Transcribe the material in full. Nothing should differ except that the pictures are left out.

** INFORMATION SHOWN **
▼

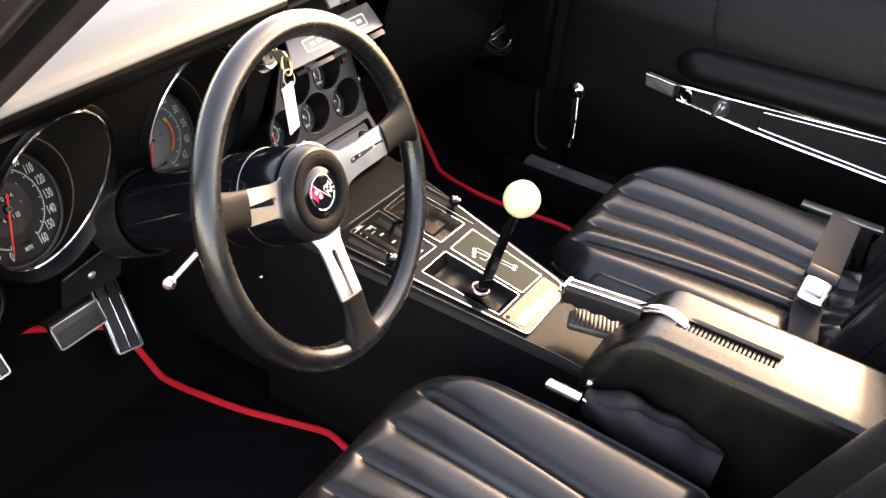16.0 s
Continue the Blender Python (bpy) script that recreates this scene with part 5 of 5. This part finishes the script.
pillar = thing("windshield_pillar", Matrix.Translation((-0.664, 0.076, 0.94)), "black windshield pillar with bright weatherstrip channels", "pillar")
PD = Vector((0.02, -0.146, 0.134))
for off, r, mt, nm in (((0.0, 0.0, 0.0), 0.012, PILLAR_RUBBER, "seal"), ((-0.022, 0.006, 0.002), 0.014, PILLAR_RUBBER, "pillar_trim"), ((-0.045, 0.010, 0.0), 0.011, STEEL, "metal_channel"), ((-0.062, 0.012, 0.0), 0.012, PILLAR_RUBBER, "seal"), ((-0.085, 0.012, 0.0), 0.014, PILLAR_RUBBER, "pillar_trim")):
    o = Vector(off)
    part(nm, tube([o - PD * 1.0, o, o + PD, o + PD * 2.2], r, 12), mt, pillar)
part("post_core", tube([Vector((-0.03, 0.03, 0)) - PD, Vector((-0.03, 0.03, 0)) + PD * 2.2], 0.03, 14), DULL_BLACK, pillar)

# ---- under the dash, beside the column ----
heater = thing("heater_box", Matrix.Translation((-0.135, 0.43, 0.36)), "smooth black heater housing under the dash", "heater box")
bm = rbox(0.115, 0.10, 0.19, (0, 0, 0), 0.032, 5)
bm.transform(Matrix.Rotation(radians(-14), 4, "Y") @ Matrix.Rotation(radians(12), 4, "X"))
part("housing", bm, CARPET, heater)
screw(axes((0.052, -0.048, -0.028), (0.3, -0.9, 0.1)), 0.0045, STEEL, "bolt", heater, 0.004)
part("flange", rbox(0.004, 0.012, 0.15, (0.050, -0.052, 0.02), 0.0015), SATIN_BLACK, heater)
edge_trim = thing("stack_edge_trim", Matrix.Translation((-0.10, 0.322, 0.44)), "glossy black edging strip with a grey taped end", "edge trim")
part("strip", tube(smooth_path([(-0.008, 0.004, 0.060), (-0.003, 0.0, 0.035), (0.001, 0.0, 0.0), (0.010, 0.0, -0.040)], 8), [0.0025 + 0.0022 * math.sin(math.pi * k / 24) for k in range(25)], 10), GLOSS_BLACK, edge_trim)
part("taped_end", tube(smooth_path([(0.010, 0.0, -0.040), (0.014, -0.001, -0.052), (0.030, -0.003, -0.085), (0.045, -0.006, -0.12)], 6), [0.0045 + 0.0012 * (k % 3 == 0) for k in range(19)], 9), STITCH, edge_trim, "frayed grey tape")
screw(axes((-0.147, 0.279, 0.377), (-0.8, -0.5, 0.2)), 0.0048, CHROME, "console_screw", con, 0.004)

▲

** SOLUTION FOR THIS PROBLEM **
16.0 s
Continue the Blender Python (bpy) script that recreates this scene with part 5 of 5. This part finishes the script.
pillar = thing("windshield_pillar", Matrix.Translation((-0.664, 0.076, 0.94)), "black windshield pillar with bright weatherstrip channels", "pillar")
PD = Vector((0.02, -0.146, 0.134))
for off, r, mt, nm in (((0.0, 0.0, 0.0), 0.012, PILLAR_RUBBER, "seal"), ((-0.022, 0.006, 0.002), 0.014, PILLAR_RUBBER, "pillar_trim"), ((-0.045, 0.010, 0.0), 0.011, STEEL, "metal_channel"), ((-0.062, 0.012, 0.0), 0.012, PILLAR_RUBBER, "seal"), ((-0.085, 0.012, 0.0), 0.014, PILLAR_RUBBER, "pillar_trim")):
    o = Vector(off)
    part(nm, tube([o - PD * 1.0, o, o + PD, o + PD * 2.2], r, 12), mt, pillar)
part("post_core", tube([Vector((-0.03, 0.03, 0)) - PD, Vector((-0.03, 0.03, 0)) + PD * 2.2], 0.03, 14), DULL_BLACK, pillar)

# ---- under the dash, beside the column ----
heater = thing("heater_box", Matrix.Translation((-0.135, 0.43, 0.36)), "smooth black heater housing under the dash", "heater box")
bm = rbox(0.115, 0.10, 0.19, (0, 0, 0), 0.032, 5)
bm.transform(Matrix.Rotation(radians(-14), 4, "Y") @ Matrix.Rotation(radians(12), 4, "X"))
part("housing", bm, CARPET, heater)
screw(axes((0.052, -0.048, -0.028), (0.3, -0.9, 0.1)), 0.0045, STEEL, "bolt", heater, 0.004)
part("flange", rbox(0.004, 0.012, 0.15, (0.050, -0.052, 0.02), 0.0015), SATIN_BLACK, heater)
edge_trim = thing("stack_edge_trim", Matrix.Translation((-0.10, 0.322, 0.44)), "glossy black edging strip with a grey taped end", "edge trim")
part("strip", tube(smooth_path([(-0.008, 0.004, 0.060), (-0.003, 0.0, 0.035), (0.001, 0.0, 0.0), (0.010, 0.0, -0.040)], 8), [0.0025 + 0.0022 * math.sin(math.pi * k / 24) for k in range(25)], 10), GLOSS_BLACK, edge_trim)
part("taped_end", tube(smooth_path([(0.010, 0.0, -0.040), (0.014, -0.001, -0.052), (0.030, -0.003, -0.085), (0.045, -0.006, -0.12)], 6), [0.0045 + 0.0012 * (k % 3 == 0) for k in range(19)], 9), STITCH, edge_trim, "frayed grey tape")
screw(axes((-0.147, 0.279, 0.377), (-0.8, -0.5, 0.2)), 0.0048, CHROME, "console_screw", con, 0.004)